Bloomberg- Cesar Alierta, head of former Spanish telephone monopoly Telefonica SA, delivered higher returns in the past year than Mohamed El-Erian did managing Harvard University’s endowment. Nowhe’s shifting his strategy to keep the price rising.

Alierta may set plans to raise Telefonica’s 2009 dividend beyond its announced target of 1 euro per share, or 4.77 billion euros ($6.67 billion), at a meeting with investors next month in London, said David Wright, an analyst with JPMorgan Chase & Co. The company, based in Madrid, paid out 60 cents for 2006.

The move to plow more money into dividends marks a change for Alierta, after an $80 billion acquisition spree left Telefonica with more debt than any European telephone company. Deutsche Telekom AG and France Telecom SA, with slower sales growth, yield more than Telefonica’s 3.1 percent. A bigger payout would lift the shares above 22.20 euros by 2008, a 14 percent gain, said Alberto Espelosin, who helps manage $12 billion including Telefonica shares at Ibercaja Gestion SA in Zaragoza, Spain.
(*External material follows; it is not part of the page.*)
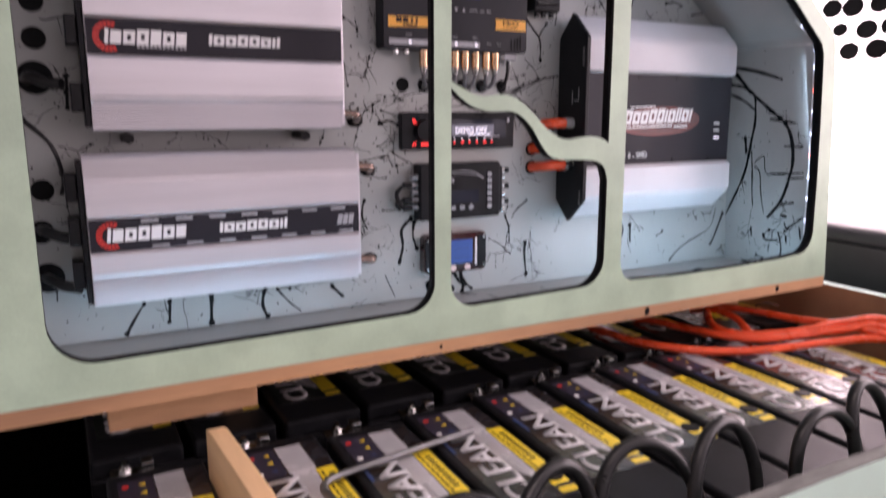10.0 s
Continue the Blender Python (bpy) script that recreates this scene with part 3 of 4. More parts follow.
# ---- batteries ----
def battery(m, y0=0.130, spot=True):
    b = thing("battery", "long black sealed battery with a silver and yellow label", "battery", "batteries in the box", m=m)
    W, L = 0.0955, 0.392
    z0 = FLOOR + 0.003 - 0.200
    body = box(0, W, 0.0, 0.372, z0, -0.022, 0.003)
    part("case", body, CASE, b)
    part("lid", box(0.001, W - 0.001, 0.001, 0.371, -0.0215, 0, 0.004, 3), CASE, b)
    part("terminal_ledge", box(0.002, W - 0.002, 0.3725, L + 0.012, z0, -0.030, 0.003), CASE, b)
    part("terminal_cover", box(0.052, 0.092, 0.374, L + 0.010, -0.0295, -0.012, 0.004), CASE, b)
    part("seam", box(-0.0005, W + 0.0005, 0.03, 0.34, -0.0225, -0.0205), BLACK, b)
    lab = part("label", box(0.010, 0.090, y0, y0 + 0.222, 0.0001, 0.0006), LABEL, b)
    part("barcode_field", box(0.044, 0.072, y0 + 0.158, y0 + 0.2215, 0.0007, 0.0009), SILVER_PRINT, lab)
    bars = bmesh.new()
    yy = y0 + 0.163
    for i in range(16):
        w = (0.0016, 0.0009, 0.0022)[i % 3]
        box(0.047, 0.069, yy, yy + w, 0.00091, 0.00105, bm=bars)
        yy += w + 0.0016
    tagged(part("barcode", bars, GREY_PRINT, lab), kind="stuff")
    part("yellow_field", box(0.070, 0.0895, y0 + 0.004, y0 + 0.158, 0.0007, 0.0009), YELLOW, lab)
    small = bmesh.new()
    for i in range(9):
        box(0.0735, 0.0755, y0 + 0.055 + i * 0.011, y0 + 0.0635 + i * 0.011, 0.00091, 0.00105, bm=small)
        box(0.079, 0.0855, y0 + 0.075 + i * 0.008, y0 + 0.0795 + i * 0.008, 0.00091, 0.00105, bm=small)
    tagged(part("small_print", small, BLACK, lab), kind="stuff")
    if spot:
        part("vent_spot", moved(disc(0.0105, 0.0105, 28, 0.0012), pose(0.0795, y0 + 0.036, 0.0009)), BLACK, lab)
    part("gap_mark", box(0.0702, 0.0893, y0 + 0.014, y0 + 0.020, 0.00091, 0.00105), LABEL, lab)
    sw = prism([(0.050, y0 + 0.06), (0.068, y0 + 0.03), (0.0695, y0 + 0.158), (0.046, y0 + 0.158)], "z", 0.0007, 0.00085)
    part("silver_swoosh", sw, SILVER_PRINT, lab)
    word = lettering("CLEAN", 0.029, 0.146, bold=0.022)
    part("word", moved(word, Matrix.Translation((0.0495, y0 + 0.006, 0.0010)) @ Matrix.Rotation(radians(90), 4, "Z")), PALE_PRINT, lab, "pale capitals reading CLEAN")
    part("line_print", moved(slanted_bars([0.004, 0.003, 0.005, 0.004, 0.004, 0.003, -0.003, 0.005, 0.004], 0.0042, 0.0012, 0), Matrix.Translation((0.0585, y0 + 0.05, 0.0010)) @ Matrix.Rotation(radians(90), 4, "Z")), GREY_PRINT, lab)
    part("sign_field", box(0.0105, 0.0425, y0 + 0.160, y0 + 0.221, 0.0007, 0.0008), PURPLE, lab)
    for i in range(3):
        part("round_sign", moved(disc(0.0034, 0.0034, 16), pose(0.017, y0 + 0.170 + i * 0.019, 0.0009)), (WHITE_PRINT, PURPLE, RED_PRINT)[i], lab)
        part("triangle_sign", moved(prism([(-0.0036, -0.003), (0.0036, -0.003), (0, 0.0036)], "z", 0, 0.0003), pose(0.032, y0 + 0.172 + i * 0.018, 0.0009, 0, 0, 90)), (BLUE, YELLOW, YELLOW)[i], lab)
    part("blue_tab", box(0.0105, 0.0145, y0 + 0.120, y0 + 0.156, 0.0007, 0.0009), BLUE, lab)
    # bolted lead terminals on the low ledge
    part("terminal", rod((0.026, 0.388, -0.031), (0.026, 0.388, -0.010), 0.008, 20), LEAD, b)
    br = box(0.006, 0.048, 0.377, 0.399, -0.0105, -0.0075, 0.0006)
    rod((0.020, 0.388, -0.0075), (0.020, 0.388, -0.001), 0.0062, 6, bm=br)
    rod((0.020, 0.388, -0.001), (0.020, 0.388, 0.004), 0.0032, 12, bm=br)
    box(0.036, 0.048, 0.381, 0.396, -0.0076, 0.002, 0.0008, bm=br)
    part("terminal_bracket", br, STEEL, b, "bolted shiny terminal bracket")
    return b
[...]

“I expect Telefonica to reiterate their 2009 profit and dividend forecasts, or maybe even improve them,” said Wing-Yen Choi, an analyst at Theodoor Gilissen in Amsterdam. “Telefonica is a good investment; it’s my top bet among European phone operators. The company’s presence in emerging markets provides better growth prospects.”

Telefonica shares have returned 52 percent including dividends in 12 months, more than 96 percent of 2,371 hedge funds tracked by Bloomberg. Alierta’s 32 percent gain in the 12 months ended June 30 beat the 23 percent increase at the $34.9 billion Harvard endowment El-Erian left this month to join Pacific Investment Management Co.